Wednesday, August 17, 2011

Making the Case for Fine Arts in The Classroom Part 2

     Today in staff development at school we started our new Dallas ISD book study of Teaching With Poverty in Mind by Eric Jensen.   We read an introduction and watched a few videos, and the book looks like it has some solid, practical ideas for improving our teaching.  There was a brief mention of the power of the Fine Arts to help engage at-risk students and increase their overall performance in school, and while I yelled a big "Amen!" at that point, it's really old news to the thousands of art, music, dance, and theater teachers out there.  I've discussed this topic before ( but thought I'd share this list I made years ago summarizing studies about participating in music (I'm a musician as well as a visual artist.)  There's many more studies out there, some of which focus on particular disciplines (visual art, music, theater, dance, etc.) and others that look at the broader impact of the Fine Arts in general.  No matter what study you look at, they all seem to come to the same conclusion: studying Fine Arts helps kids learn!  This is why I get so frustrated when looking at the extremely limited time that I have to work with students in my art or music classes.  I'm trying to keep a positive mindset and hope that even the small amount of time I can give them will pay off with huge dividends down the road.

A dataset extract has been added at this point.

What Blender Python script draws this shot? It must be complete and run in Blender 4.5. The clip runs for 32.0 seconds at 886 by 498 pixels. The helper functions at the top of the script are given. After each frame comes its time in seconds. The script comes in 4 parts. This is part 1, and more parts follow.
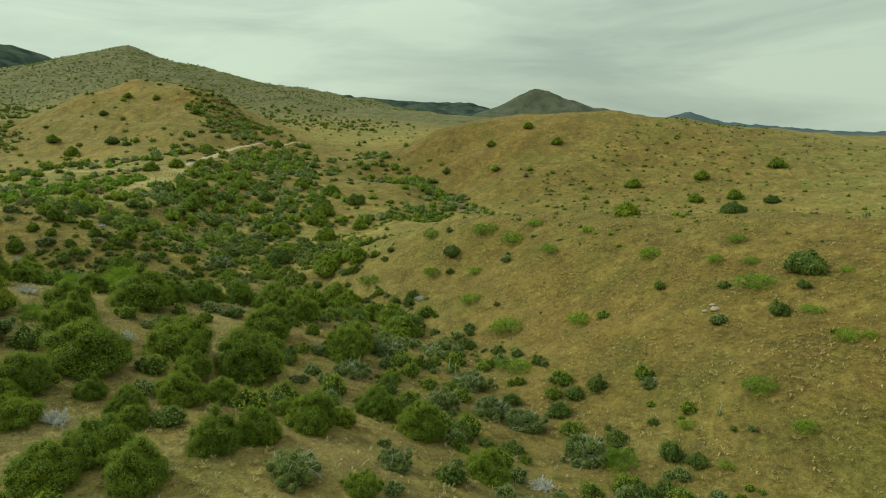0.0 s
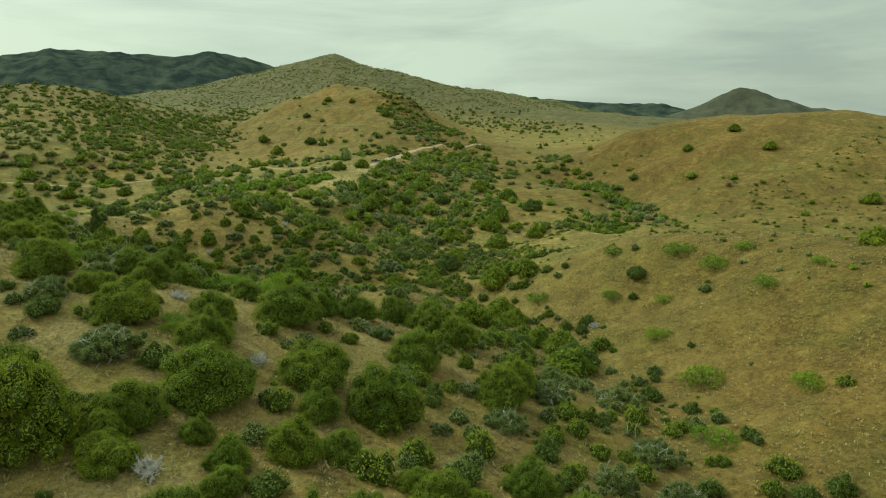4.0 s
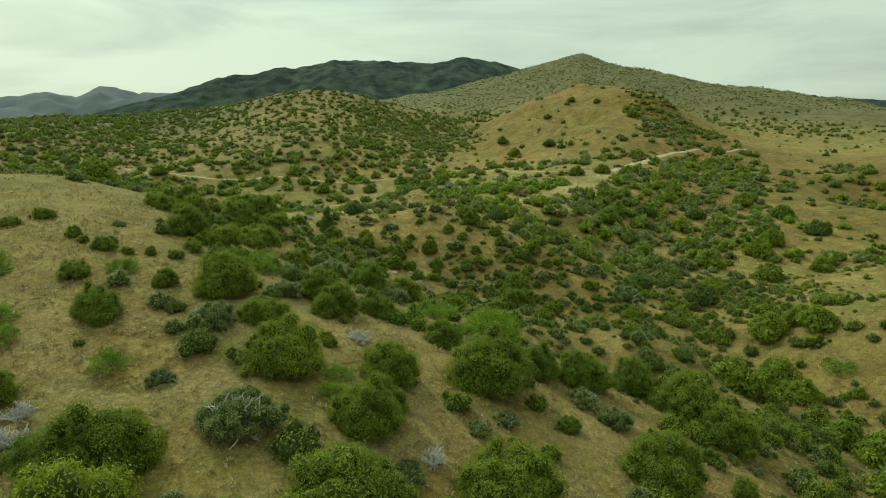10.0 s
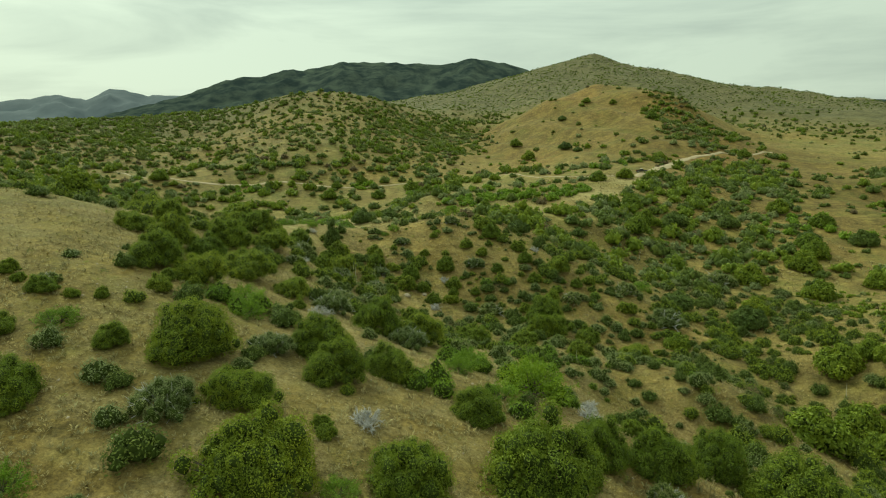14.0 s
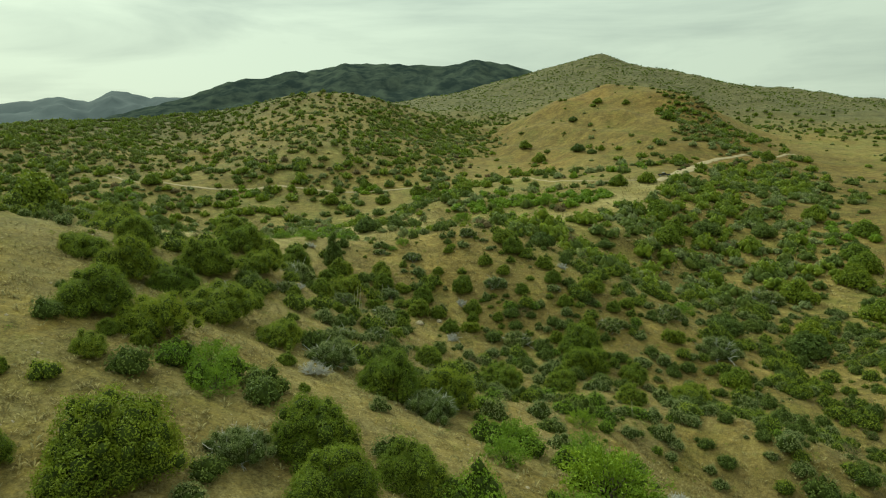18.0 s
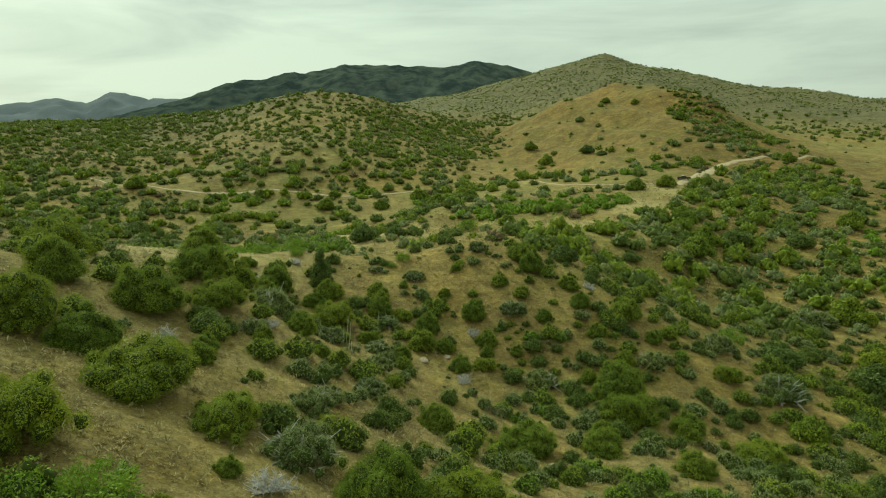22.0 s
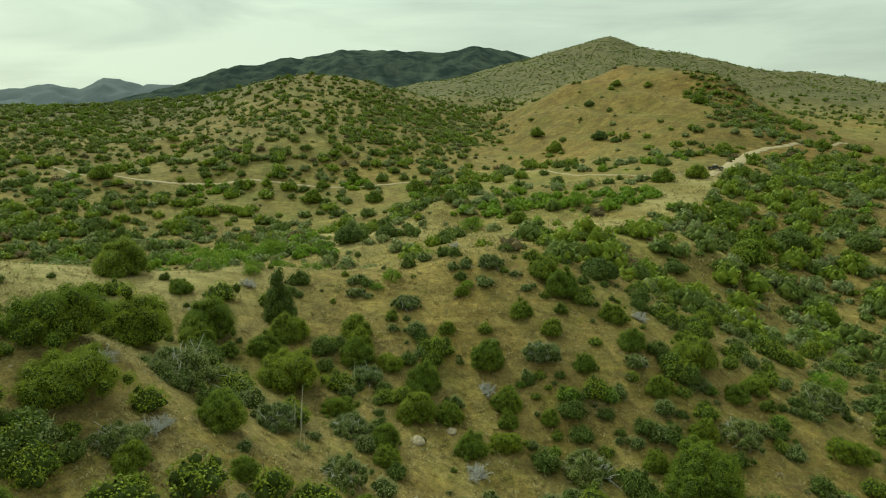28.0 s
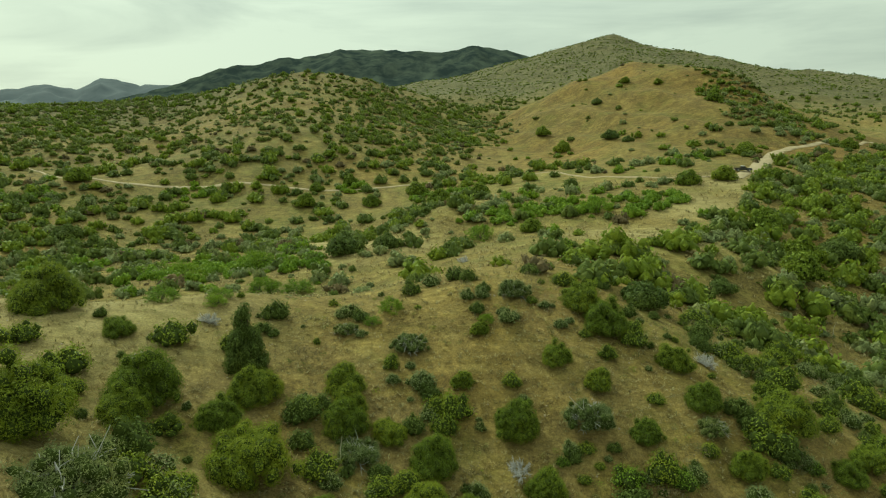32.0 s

   Here's my list (feel free to add more in the comments section if you have them):

1.       In a 2000 survey, 73 percent of respondents agree that teens who play an instrument are less likely to have discipline problems.
- Americans Love Making Music – And Value Music Education More Highly Than Ever, American Music Conference, 2000.
2.     Students who can perform complex rhythms can also make faster and more precise corrections in many academic and physical situations, according to the Center for Timing, Coordination, and Motor Skills.
- Rhythm seen as key to music’s evolutionary role in human intellectual development, Center for Timing, Coordination, and Motor Skills, 2000.
3.    A ten-year study indicates that students who study music achieve higher test scores, regardless of socioeconomic background.
- Dr. James Catterall, UCLA.
4.    A 1997 study of elementary students in an arts-based program concluded that students’ math test scores rose as their time in arts education classes increased.
- “Arts Exposure and Class Performance,” Phi Delta Kappan, October, 1998.
5.    First-grade students who had daily music instruction scored higher on creativity tests than a control group without music instruction.
- K.L. Wolff, The Effects of General Music Education on the Academeic Achievement, Perceptual-Motor Development, Creative Thinking, and School Attendance of First-Grade Children, 1992.
6.    In a Scottish study, one group of elementary students received musical training, while another other group received an equal amount of discussion skills training. After six (6) months, the students in the music group achieved a significant increase in reading test scores, while the reading test scores of the discussion skills group did not change.
- Sheila Douglas and Peter Willatts, Journal of Research in Reading, 1994.
7.    According to a 1991 study, students in schools with arts-focused curriculums reported significantly more positive perceptions about their academic abilities than students in a comparison group.
- Pamela Aschbacher and Joan Herman, The Humanitas Program Evaluation, 1991.
8.    Students who are rhythmically skilled also tend to better plan, sequence, and coordinate actions in their daily lives.
- “Cassily Column,” TCAMS Professional Resource Center, 2000.
9.    In a 1999 Columbia University study, students in the arts are found to be more cooperative with teachers and peers, more self-confident, and better able to express their ideas. These benefits exist across socioeconomic levels.
- The Arts Education Partnership, 1999.
10.  College admissions officers continue to cite participation in music as an important factor in making admissions decisions. They claim that music participation demonstrates time management, creativity, expression, and open mindedness.
- Carl Hartman, “Arts May Improve Students’ Grades,” The Associated Press, October, 1999.